Tellingly for this review’s thesis – that theology is the basis of critical theory – Hinkelammert points out that after Benjamin’s suicide in 1940, his fragment “Capitalism as Religion” came to light. The fragment drew a direct line from orthodox Christianity to capitalism whose system and ideology, Benjamin argues, replicates point-by-point (in secular terms) the elements of medieval Catholic orthodoxy.
However, according to Hinkelammert, Benjamin failed to note, much less exploit, the critical difference between such orthodoxy and the original message and praxis of the thoroughly Jewish prophet, Jesus of Nazareth. Had he done so, Hinkelammert observes, Benjamin would have strengthened his conclusion about the connections between Paul and historical materialism, since the teachings of St. Paul followed so closely those of the radical prophet and mystic Jesus of Nazareth.

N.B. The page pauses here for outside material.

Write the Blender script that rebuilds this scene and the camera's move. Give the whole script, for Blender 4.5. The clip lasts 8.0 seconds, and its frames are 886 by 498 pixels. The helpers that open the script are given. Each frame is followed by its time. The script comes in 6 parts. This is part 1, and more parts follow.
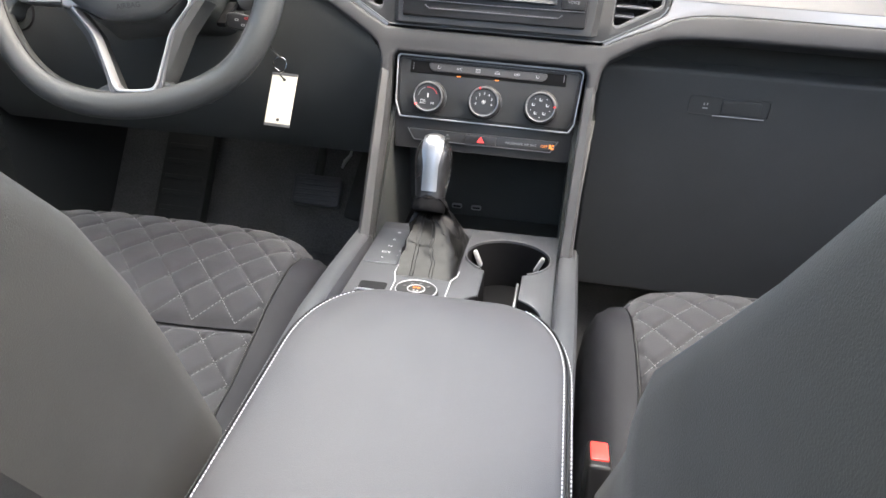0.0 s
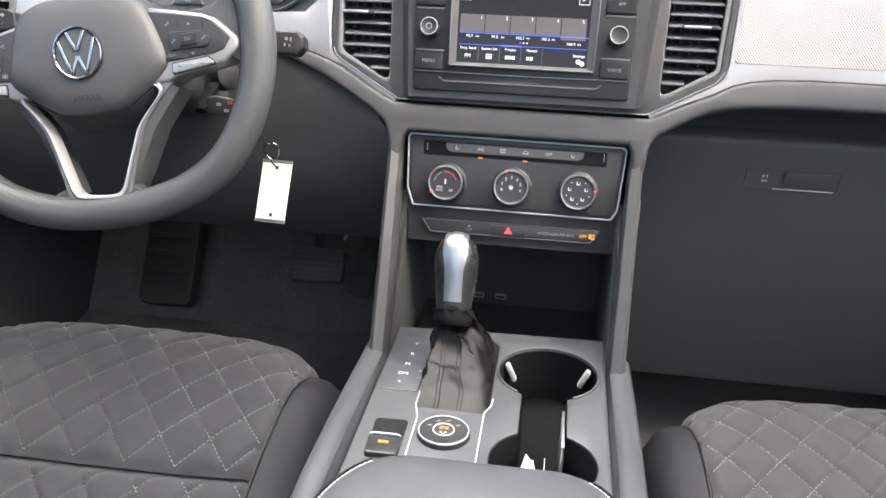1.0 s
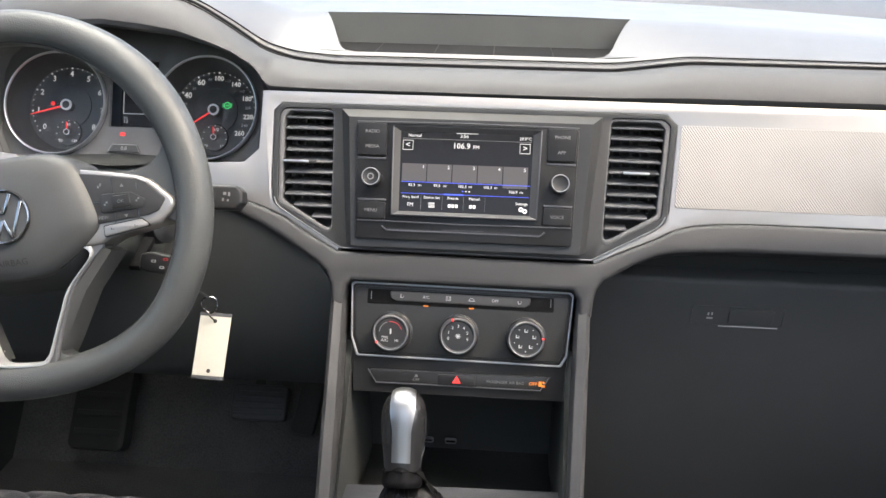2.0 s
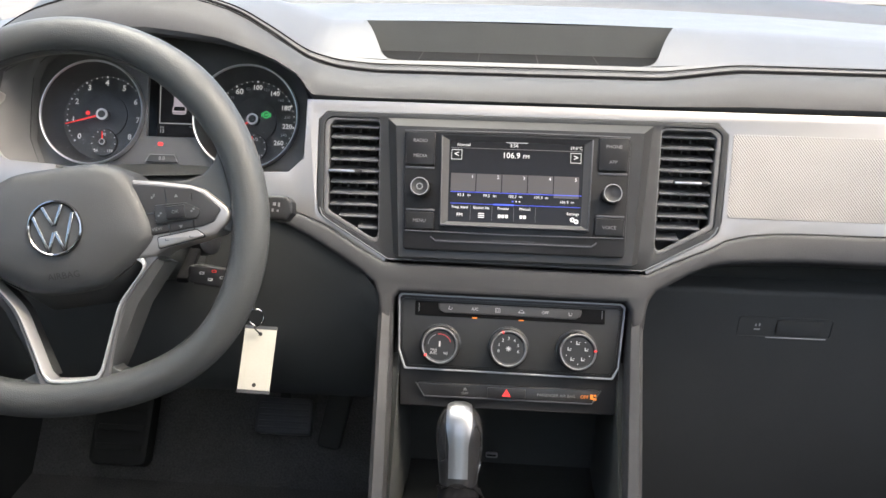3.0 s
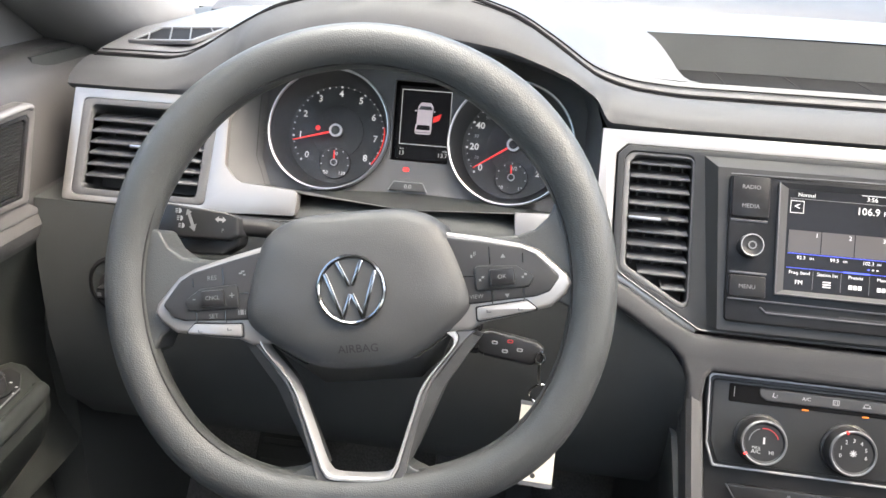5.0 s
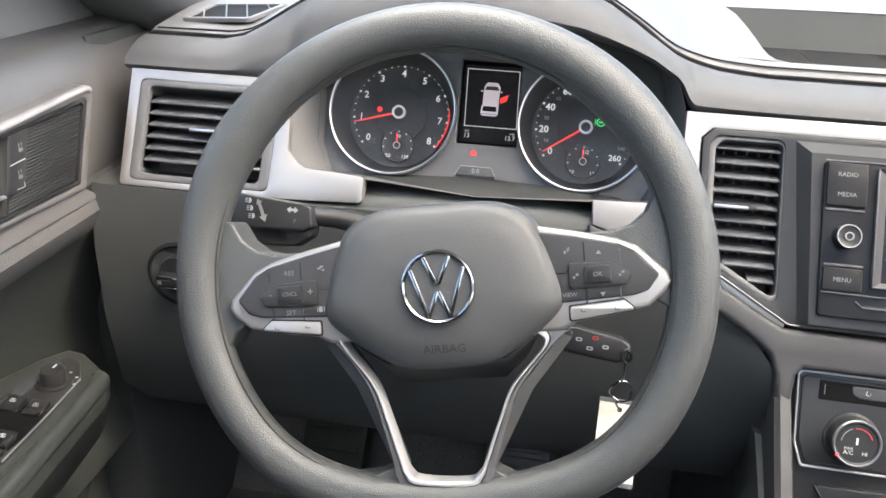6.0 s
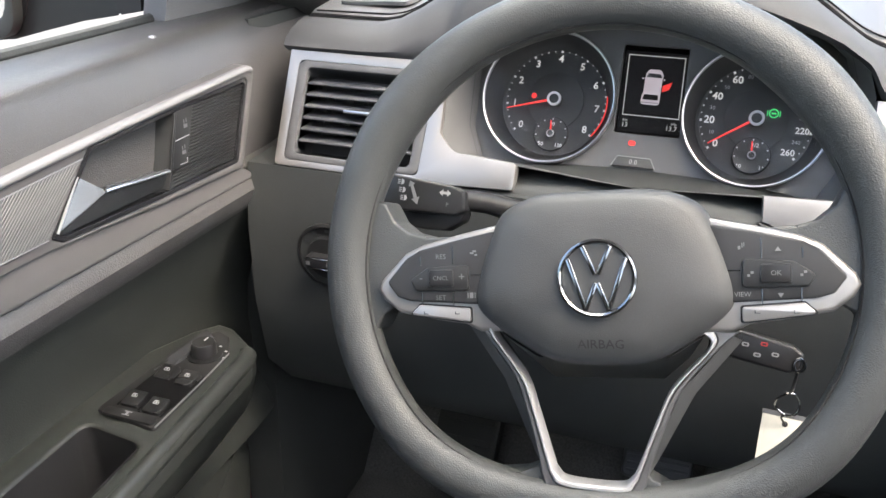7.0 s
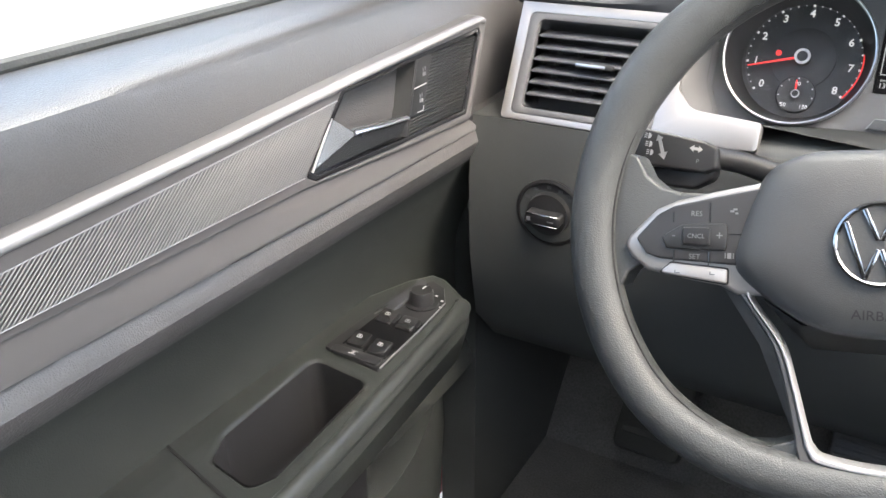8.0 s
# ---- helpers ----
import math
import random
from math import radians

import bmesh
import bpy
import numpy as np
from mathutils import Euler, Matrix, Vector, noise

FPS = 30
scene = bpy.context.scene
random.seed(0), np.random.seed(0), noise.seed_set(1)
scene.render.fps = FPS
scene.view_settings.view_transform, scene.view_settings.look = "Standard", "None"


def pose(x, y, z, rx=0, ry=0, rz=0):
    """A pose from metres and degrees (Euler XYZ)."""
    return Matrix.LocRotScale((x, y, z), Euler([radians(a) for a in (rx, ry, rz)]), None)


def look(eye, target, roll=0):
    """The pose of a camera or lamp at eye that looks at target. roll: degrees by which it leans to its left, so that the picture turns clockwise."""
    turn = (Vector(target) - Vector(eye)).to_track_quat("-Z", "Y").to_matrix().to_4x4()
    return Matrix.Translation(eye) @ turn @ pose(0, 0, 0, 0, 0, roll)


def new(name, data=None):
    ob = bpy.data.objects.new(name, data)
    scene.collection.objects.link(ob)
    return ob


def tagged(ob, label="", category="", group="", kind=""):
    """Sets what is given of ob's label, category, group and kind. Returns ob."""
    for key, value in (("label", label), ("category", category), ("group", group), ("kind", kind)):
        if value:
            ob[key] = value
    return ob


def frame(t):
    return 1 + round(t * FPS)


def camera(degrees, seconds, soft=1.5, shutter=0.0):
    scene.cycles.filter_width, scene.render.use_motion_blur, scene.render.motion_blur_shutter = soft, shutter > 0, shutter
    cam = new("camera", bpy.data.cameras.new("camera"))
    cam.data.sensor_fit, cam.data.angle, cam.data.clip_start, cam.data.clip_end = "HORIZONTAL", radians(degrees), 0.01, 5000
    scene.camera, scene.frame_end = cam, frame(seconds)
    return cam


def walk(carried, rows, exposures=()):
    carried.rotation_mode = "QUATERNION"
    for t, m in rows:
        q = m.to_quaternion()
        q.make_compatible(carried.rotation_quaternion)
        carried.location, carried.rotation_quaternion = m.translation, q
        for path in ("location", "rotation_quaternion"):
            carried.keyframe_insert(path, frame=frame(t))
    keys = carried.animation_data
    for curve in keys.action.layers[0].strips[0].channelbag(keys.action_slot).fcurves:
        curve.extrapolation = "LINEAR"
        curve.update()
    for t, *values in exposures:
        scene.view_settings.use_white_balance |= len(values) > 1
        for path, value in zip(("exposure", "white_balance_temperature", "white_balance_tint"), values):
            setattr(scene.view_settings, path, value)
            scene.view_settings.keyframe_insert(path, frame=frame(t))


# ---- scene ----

In the end, it is Paul’s critique Law as well as the apostle’s anarchism and defense of the poor that prefigures the elaborations of Marx and Freud as understood by critical thinkers Benjamin and Marcuse. Only by embracing Paul’s influence, Benjamin correctly observes, can historical materialism claim its assured destiny as victor over the technological automaton intent on destroying us all.
Contemporary critical thinkers and activists would do well to heed Benjamin’s advice. They would do well to join liberation theologians in exploiting the popular power of a reinterpreted Judeo-Christian tradition that supports subversion, anarchism, and the hermeneutical privilege of the poor.